▶ **STATED TASK**: Extract every line that includes the string "angle".

▶ **DATA EXCERPT**:
╭──

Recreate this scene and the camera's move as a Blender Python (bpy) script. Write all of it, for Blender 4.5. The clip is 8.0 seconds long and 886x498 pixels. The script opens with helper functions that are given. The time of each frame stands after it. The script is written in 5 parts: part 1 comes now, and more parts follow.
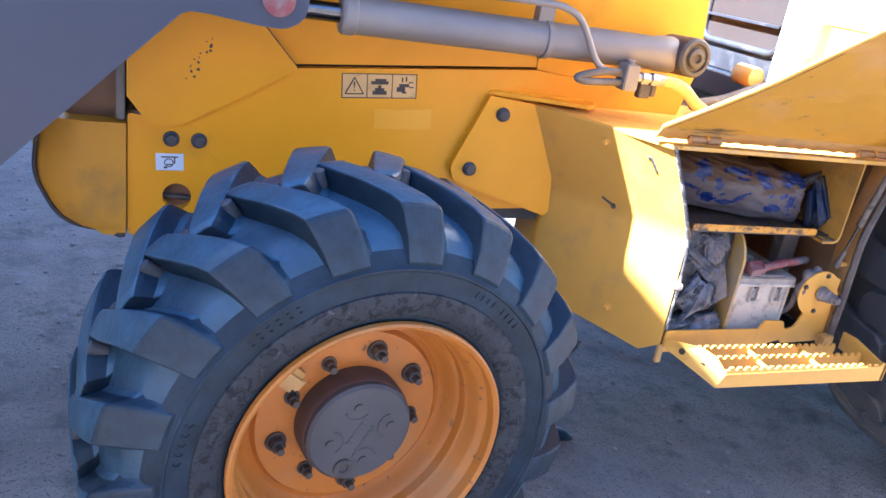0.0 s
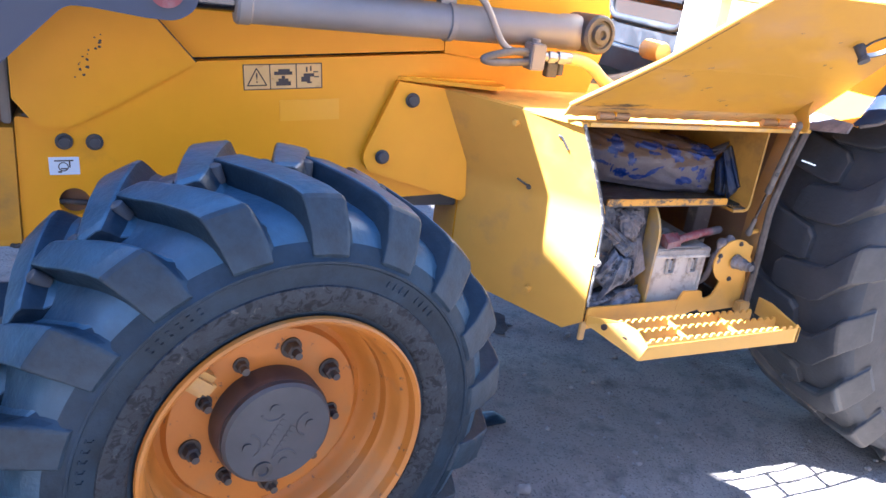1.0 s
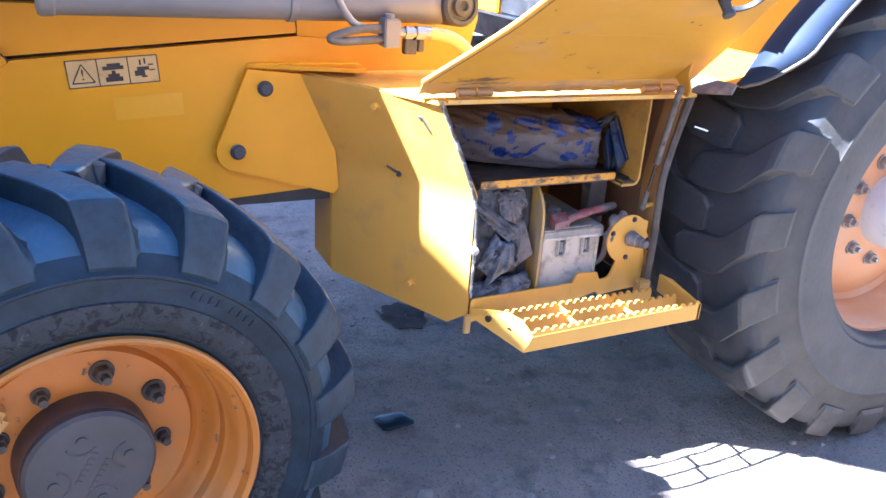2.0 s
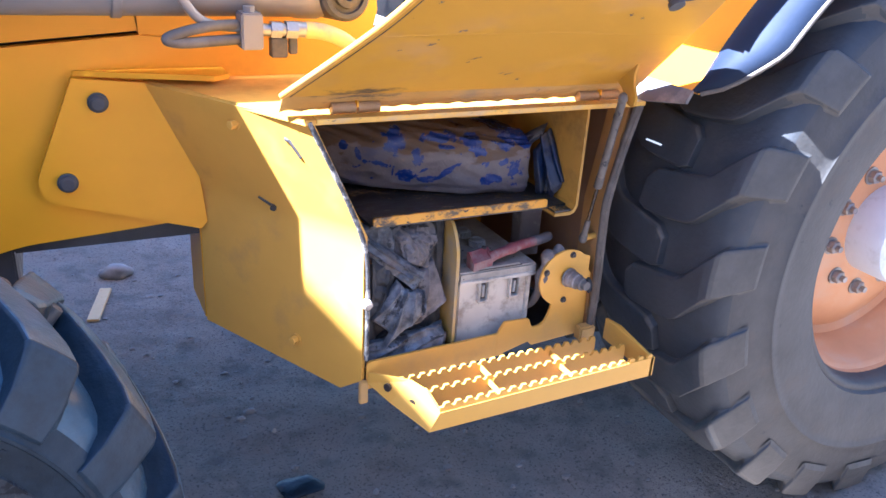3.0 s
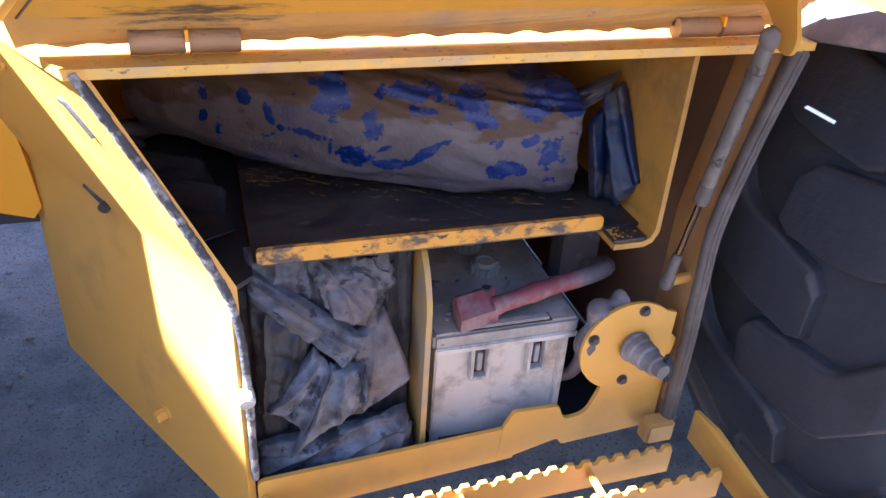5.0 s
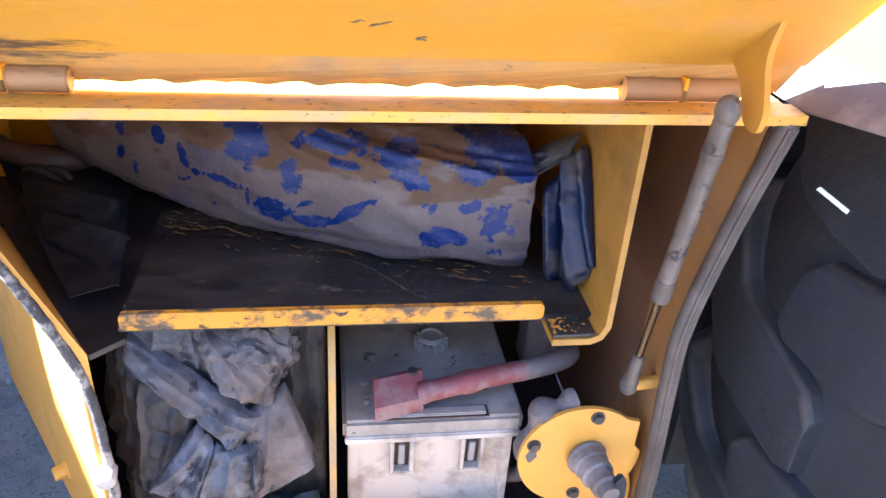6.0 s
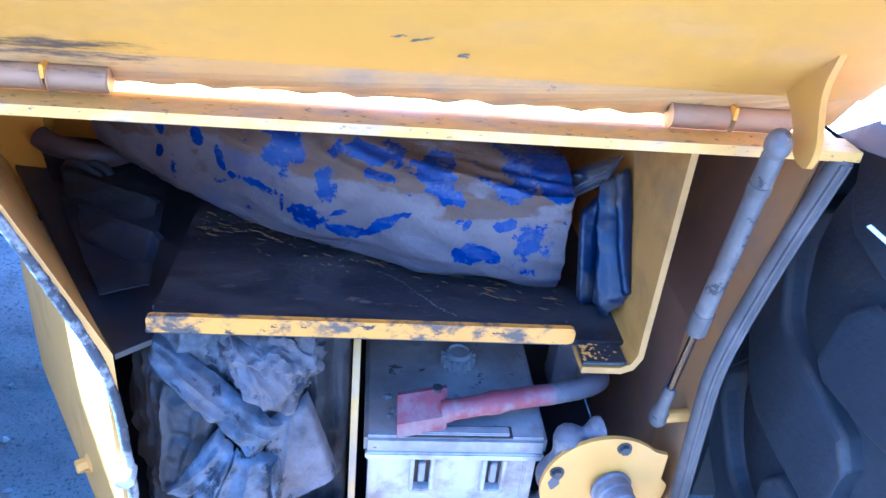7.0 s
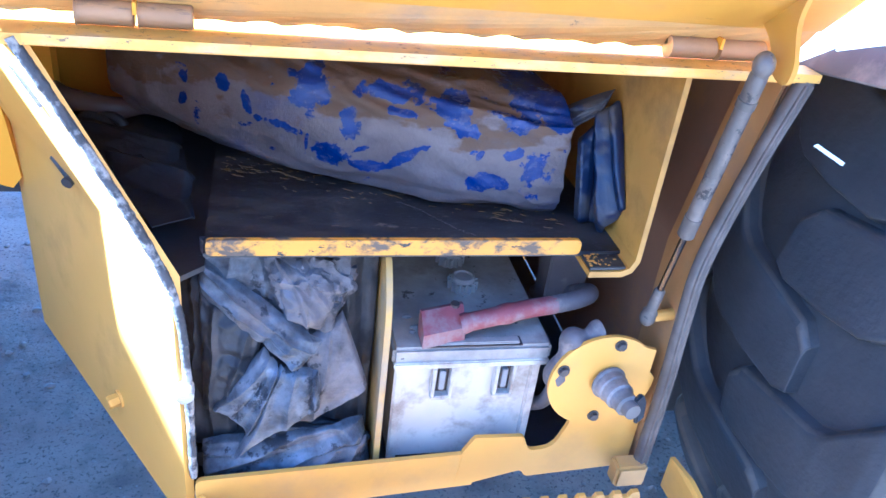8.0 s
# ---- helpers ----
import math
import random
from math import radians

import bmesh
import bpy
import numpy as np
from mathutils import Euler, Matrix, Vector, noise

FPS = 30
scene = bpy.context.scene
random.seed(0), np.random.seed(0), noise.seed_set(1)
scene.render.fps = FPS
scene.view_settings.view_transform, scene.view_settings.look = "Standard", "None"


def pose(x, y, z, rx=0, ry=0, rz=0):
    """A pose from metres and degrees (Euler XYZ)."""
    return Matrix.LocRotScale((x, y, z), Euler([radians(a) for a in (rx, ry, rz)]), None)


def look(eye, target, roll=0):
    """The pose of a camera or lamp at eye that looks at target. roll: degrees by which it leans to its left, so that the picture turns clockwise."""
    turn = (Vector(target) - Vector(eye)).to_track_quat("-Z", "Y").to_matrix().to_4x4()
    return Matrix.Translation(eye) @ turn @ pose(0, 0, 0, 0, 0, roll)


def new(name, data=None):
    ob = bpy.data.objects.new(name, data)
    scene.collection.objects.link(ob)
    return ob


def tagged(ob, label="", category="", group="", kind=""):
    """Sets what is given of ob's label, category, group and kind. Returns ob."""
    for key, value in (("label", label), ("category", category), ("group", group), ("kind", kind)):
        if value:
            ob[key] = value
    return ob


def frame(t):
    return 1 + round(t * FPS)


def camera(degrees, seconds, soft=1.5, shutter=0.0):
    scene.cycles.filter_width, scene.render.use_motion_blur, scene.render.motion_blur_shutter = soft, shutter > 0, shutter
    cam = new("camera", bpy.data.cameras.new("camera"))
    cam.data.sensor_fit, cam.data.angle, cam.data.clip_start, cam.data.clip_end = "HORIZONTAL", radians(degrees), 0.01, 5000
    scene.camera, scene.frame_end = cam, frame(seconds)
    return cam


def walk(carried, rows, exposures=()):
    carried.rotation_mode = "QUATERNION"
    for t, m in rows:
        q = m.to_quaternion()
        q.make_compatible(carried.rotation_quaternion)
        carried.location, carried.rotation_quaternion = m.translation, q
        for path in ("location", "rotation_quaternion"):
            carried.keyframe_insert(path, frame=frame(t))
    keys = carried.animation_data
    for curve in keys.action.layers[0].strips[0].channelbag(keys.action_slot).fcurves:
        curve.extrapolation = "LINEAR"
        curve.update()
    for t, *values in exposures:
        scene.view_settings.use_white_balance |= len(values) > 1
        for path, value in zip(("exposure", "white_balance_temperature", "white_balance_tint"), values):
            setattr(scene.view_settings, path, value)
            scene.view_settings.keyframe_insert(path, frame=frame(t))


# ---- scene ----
cam = camera(58.8, 8.0)
METRES, EYE, TILT, LEAN, TURN = 1.75, 1.3, -25.0, -2.0, -8.0
PATH = [
    (0, (-1.216, -1.61, 1.454), (-0.599, 0.149, 0.729), 9.0),
    (0.5, (-1.18, -1.613, 1.452), (-0.438, 0.101, 0.735), 7.2),
    (1, (-1.157, -1.603, 1.446), (-0.392, 0.097, 0.719), 7.3),
    (1.5, (-1.022, -1.621, 1.452), (-0.254, 0.072, 0.714), 5.7),
    (2, (-0.854, -1.582, 1.429), (-0.042, 0.086, 0.681), 4.0),
    (2.2, (-0.792, -1.542, 1.415), (0.049, 0.111, 0.666), 3.6),
    (3.3, (-0.416, -1.209, 1.421), (0.422, 0.421, 0.62), 3.7),
    (3.5, (-0.363, -1.169, 1.411), (0.354, 0.515, 0.604), 3.3),
    (4, (-0.267, -1.084, 1.383), (0.259, 0.635, 0.506), 2.9),
    (4.5, (-0.17, -0.925, 1.341), (0.355, 0.746, 0.374), 2.8),
    (4.7, (-0.117, -0.815, 1.308), (0.454, 0.798, 0.273), 4.2),
    (5.8, (0.149, -0.623, 1.302), (0.493, 1.068, 0.292), 3.3),
    (6, (0.183, -0.609, 1.299), (0.476, 1.096, 0.296), 4.1),
    (6.5, (0.221, -0.589, 1.294), (0.499, 1.116, 0.286), 5.1),
    (7, (0.187, -0.592, 1.303), (0.392, 1.128, 0.303), 5.8),
    (7.5, (0.117, -0.621, 1.297), (0.369, 1.096, 0.302), 6.2),
    (8, (0.057, -0.688, 1.288), (0.497, 0.977, 0.272), 7.5),
]
walk(cam, [(t, look(eye, target, roll)) for t, eye, target, roll in PATH], [(0.0,3.80,4900,15),(2.0,3.72,4850,14),(4.5,3.45,4850,19),(6.0,4.35,4980,12),(6.4,4.55,4180,11),(7.0,4.6,3440,8),(7.5,4.57,3500,8),(8.0,4.66,3930,8)])

# ---- world, sun ----
SUN_WAY = Vector((0.51, -0.030, -0.56))
world = bpy.data.worlds.new("world")
scene.world = world
world.use_nodes = True
wn = world.node_tree.nodes
sky = wn.new("ShaderNodeTexSky")
sky.sky_type = "NISHITA"
sky.sun_disc = False
sky.ozone_density, sky.dust_density, sky.air_density = 3.0, 0.4, 1.0
sky.sun_elevation = radians(47.7)
sky.sun_rotation = radians(273.4)
wn["Background"].inputs["Strength"].default_value = 0.052
world.node_tree.links.new(sky.outputs["Color"], wn["Background"].inputs["Color"])
sun = new("sun", bpy.data.lights.new("sun", "SUN"))
sun.data.energy, sun.data.angle, sun.data.color = 5.0, radians(0.53), (1.0, 0.93, 0.82)
sun.matrix_world = Matrix.Translation((-4, 0, 6)) @ SUN_WAY.to_track_quat("-Z", "Y").to_matrix().to_4x4()


# ---- materials ----
def material(name, color, rough=0.5, dirt_soft=0.2, distort=0.0, metal=0.0, vary=0.15, scale=6.0, dirt=None, dirt_amount=0.0, dirt_scale=3.0,
             bump=0.1, bump_scale=60.0, wear=None, wear_amount=0.0, wear_scale=25.0, dirt_rough=0.85, stretch=(1, 1, 1), bump_depth=0.004, fine=None, spec=0.5, dirt_detail=8.0):
    """Paint, rubber, steel or cloth: a base colour with grain at two scales, dirt in patches and worn spots."""
    m = bpy.data.materials.new(name)
    m.use_nodes = True
    n, l = m.node_tree.nodes, m.node_tree.links
    b = n["Principled BSDF"]
    co = n.new("ShaderNodeTexCoord")
    mp = n.new("ShaderNodeMapping")
    mp.inputs["Scale"].default_value = stretch
    l.new(co.outputs["Object"], mp.inputs["Vector"])

    def noise_tex(s, detail=6.0, rough_=0.6, bend=0.0):
        t = n.new("ShaderNodeTexNoise")
        t.inputs["Scale"].default_value, t.inputs["Detail"].default_value, t.inputs["Roughness"].default_value = s, detail, rough_
        t.inputs["Distortion"].default_value = bend
        l.new(mp.outputs["Vector"], t.inputs["Vector"])
        return t.outputs["Fac"]

    def ramp(fac, a, c):
        r = n.new("ShaderNodeMapRange")
        r.inputs["From Min"].default_value, r.inputs["From Max"].default_value = a, c
        l.new(fac, r.inputs["Value"])
        return r.outputs["Result"]

    def mix(fac, a, c):
        x = n.new("ShaderNodeMix")
        x.data_type = "RGBA"
        for socket, v in ((x.inputs[0], fac), (x.inputs[6], a), (x.inputs[7], c)):
            if isinstance(v, (tuple, list)):
                socket.default_value = (*v, 1)
            elif isinstance(v, float):
                socket.default_value = v
            else:
                l.new(v, socket)
        return x.outputs[2]

    dark = tuple(c * (1 - vary) for c in color)
    light = tuple(min(1, c * (1 + vary)) for c in color)
    col = mix(ramp(noise_tex(scale), 0.3, 0.7), dark, light)
    rough_out = None
    if dirt:
        fac = ramp(noise_tex(dirt_scale, dirt_detail, 0.65, distort), 0.75 - 0.5 * dirt_amount, 0.75 + dirt_soft - 0.5 * dirt_amount)
        col = mix(fac, col, dirt)
        mr = n.new("ShaderNodeMapRange")
        mr.inputs["To Min"].default_value, mr.inputs["To Max"].default_value = rough, dirt_rough
        l.new(fac, mr.inputs["Value"])
        rough_out = mr.outputs["Result"]
    if wear:
        col = mix(ramp(noise_tex(wear_scale, 10.0, 0.7), 0.8 - 0.5 * wear_amount, 0.84 - 0.5 * wear_amount), col, wear)
    if fine:
        col = mix(ramp(noise_tex(fine[1], 3.0), 0.56, 0.66), col, fine[0])
    l.new(col, b.inputs["Base Color"])
    b.inputs["Roughness"].default_value, b.inputs["Metallic"].default_value = rough, metal
    b.inputs["Specular IOR Level"].default_value = spec
    if rough_out:
        l.new(rough_out, b.inputs["Roughness"])
    bp = n.new("ShaderNodeBump")
    bp.inputs["Strength"].default_value, bp.inputs["Distance"].default_value = bump, bump_depth
    l.new(noise_tex(bump_scale, 4.0 if bump_depth < 0.01 else 9.0, 0.6 if bump_depth < 0.01 else 0.72), bp.inputs["Height"])
    l.new(bp.outputs["Normal"], b.inputs["Normal"])
    return m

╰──

▶ **THE COMPLETED TASK**:
    cam.data.sensor_fit, cam.data.angle, cam.data.clip_start, cam.data.clip_end = "HORIZONTAL", radians(degrees), 0.01, 5000
sun.data.energy, sun.data.angle, sun.data.color = 5.0, radians(0.53), (1.0, 0.93, 0.82)